_DATA EXCERPT_.

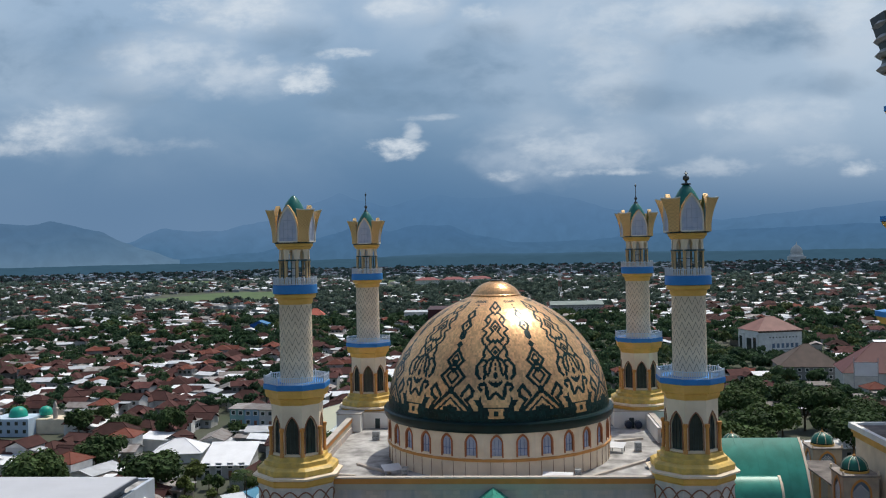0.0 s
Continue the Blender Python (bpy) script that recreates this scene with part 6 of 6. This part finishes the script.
tagged(new("town_walls", me), "pale rendered walls of the distant town", "houses", kind="stuff")
me = bpy.data.meshes.new("town_windows")
me.from_pydata(far_windows[0], [], far_windows[1])
me.materials.append(M_DGLASS)
tagged(new("town_windows", me), "dark windows of the town houses", "windows", kind="stuff")

# ---- trees of the town: near ones singly, far ones as woods ----
woods = [([], []) for _ in range(6)]


def wood_clump(x, y, r, h):
    """A crown of loose leaf clumps, coarser and in haze-tinted leaf colours far away."""
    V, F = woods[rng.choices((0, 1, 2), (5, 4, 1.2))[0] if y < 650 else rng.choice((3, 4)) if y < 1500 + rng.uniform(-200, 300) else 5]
    far = y > 1300
    leaves, size = (16, 0.5) if far else (64, 0.25) if y < 300 else (42, 0.31)
    for _ in range(4):
        bx, by = x + rng.uniform(-0.6, 0.6) * r, y + rng.uniform(-0.6, 0.6) * r
        bz = h * (rng.uniform(0.25, 0.5) if far else rng.uniform(0.45, 0.8))
        rr = r * rng.uniform(0.35, 0.6)
        for _ in range(leaves):
            d = Vector((rng.gauss(0, 1), rng.gauss(0, 1), abs(rng.gauss(0, 0.9)) - 0.2)).normalized()
            p = Vector((bx, by, bz)) + d * rr * rng.uniform(0.6, 1.05)
            a = (d + Vector((rng.uniform(-1, 1), rng.uniform(-1, 1), rng.uniform(-0.5, 1)))).normalized()
            u = a.orthogonal().normalized() * rng.uniform(0.6, 1.1) * rr * size
            w = a.cross(u) * rng.uniform(0.7, 1.2)
            base = len(V)
            V += [tuple(p - u - w), tuple(p + u - w * 0.7), tuple(p + u * 0.8 + w), tuple(p - u * 0.9 + w * 0.8)]
            F.append((base, base + 1, base + 2, base + 3))


near_trees = 0
for x, y in tree_spots:
    if not road_free(x, y):
        continue
    if y < 300 and near_trees < 165 and not (y < 60 and -75 < x < 100):
        tree(rng.choices(("big", "small", "rain"), (5, 3, 1))[0], x, y, rng, rng.uniform(0.55, 1.0))
        near_trees += 1
    else:
        s = 1 + max(0, y - 300) / 900
        wood_clump(x, y, rng.uniform(3.0, 5.6) * min(s, 2.3), rng.uniform(4.5, 8) * min(s, 1.25))
# the last three leaf colours are paled and blued to paint in distance haze
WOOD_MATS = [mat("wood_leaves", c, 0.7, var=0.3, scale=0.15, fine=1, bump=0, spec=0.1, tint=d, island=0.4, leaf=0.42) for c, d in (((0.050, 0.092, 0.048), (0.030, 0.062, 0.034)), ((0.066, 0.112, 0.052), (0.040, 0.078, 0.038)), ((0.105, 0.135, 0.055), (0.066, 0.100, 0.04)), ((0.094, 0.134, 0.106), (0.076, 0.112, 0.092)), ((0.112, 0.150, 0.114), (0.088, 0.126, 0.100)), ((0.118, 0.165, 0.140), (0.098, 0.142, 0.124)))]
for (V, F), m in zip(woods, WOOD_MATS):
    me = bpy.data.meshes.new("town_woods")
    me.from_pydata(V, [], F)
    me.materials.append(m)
    tagged(new("town_woods", me), "green crowns of distant woods and gardens, the far ones haze-tinted", "woods", kind="stuff")

# ---- huts, cars, posts and trees on the lawn ----
open_hut(-56.2, 46.0, 7.2, 7.0, 3.6, 5.8, 35, M_BLUETIN, "hip", "open hut with a sky-blue hipped metal roof on the lawn")
open_hut(-70.5, 33.0, 7.6, 6.0, 3.4, 4.9, 8, M_BLUETIN, "hip", "open hut with a sky-blue hipped metal roof on the lawn")
open_hut(-67.2, 24.4, 8.0, 5.0, 2.9, 3.4, 5, M_TIN, "shed", "shed with painted-in shade under a pale lean-to metal roof")
open_hut(-62.6, 44.0, 5.5, 5.0, 2.9, 3.4, 35, M_TIN, "shed", "small grey lean-to beside the blue hut")
palm(-69.5, 19.5, 6.0, 3)
palm(-64.5, 56.0, 6.5, 5)
palm(-52.0, 58.0, 5.5, 6)

M_TYRE = mat("black_rubber", (0.02, 0.02, 0.02), 0.8)
PAINT = {"white": mat("white_car_paint", (0.78, 0.78, 0.78), 0.25, var=0.03), "black": mat("black_car_paint", (0.02, 0.02, 0.022), 0.2, var=0.1), "silver": mat("silver_car_paint", (0.5, 0.52, 0.54), 0.3, 0.4, var=0.05)}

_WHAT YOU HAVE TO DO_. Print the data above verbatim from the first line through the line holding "F.append((base, base +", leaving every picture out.

_FINISHED EXERCISE_.
0.0 s
Continue the Blender Python (bpy) script that recreates this scene with part 6 of 6. This part finishes the script.
tagged(new("town_walls", me), "pale rendered walls of the distant town", "houses", kind="stuff")
me = bpy.data.meshes.new("town_windows")
me.from_pydata(far_windows[0], [], far_windows[1])
me.materials.append(M_DGLASS)
tagged(new("town_windows", me), "dark windows of the town houses", "windows", kind="stuff")

# ---- trees of the town: near ones singly, far ones as woods ----
woods = [([], []) for _ in range(6)]


def wood_clump(x, y, r, h):
    """A crown of loose leaf clumps, coarser and in haze-tinted leaf colours far away."""
    V, F = woods[rng.choices((0, 1, 2), (5, 4, 1.2))[0] if y < 650 else rng.choice((3, 4)) if y < 1500 + rng.uniform(-200, 300) else 5]
    far = y > 1300
    leaves, size = (16, 0.5) if far else (64, 0.25) if y < 300 else (42, 0.31)
    for _ in range(4):
        bx, by = x + rng.uniform(-0.6, 0.6) * r, y + rng.uniform(-0.6, 0.6) * r
        bz = h * (rng.uniform(0.25, 0.5) if far else rng.uniform(0.45, 0.8))
        rr = r * rng.uniform(0.35, 0.6)
        for _ in range(leaves):
            d = Vector((rng.gauss(0, 1), rng.gauss(0, 1), abs(rng.gauss(0, 0.9)) - 0.2)).normalized()
            p = Vector((bx, by, bz)) + d * rr * rng.uniform(0.6, 1.05)
            a = (d + Vector((rng.uniform(-1, 1), rng.uniform(-1, 1), rng.uniform(-0.5, 1)))).normalized()
            u = a.orthogonal().normalized() * rng.uniform(0.6, 1.1) * rr * size
            w = a.cross(u) * rng.uniform(0.7, 1.2)
            base = len(V)
            V += [tuple(p - u - w), tuple(p + u - w * 0.7), tuple(p + u * 0.8 + w), tuple(p - u * 0.9 + w * 0.8)]
            F.append((base, base + 1, base + 2, base + 3))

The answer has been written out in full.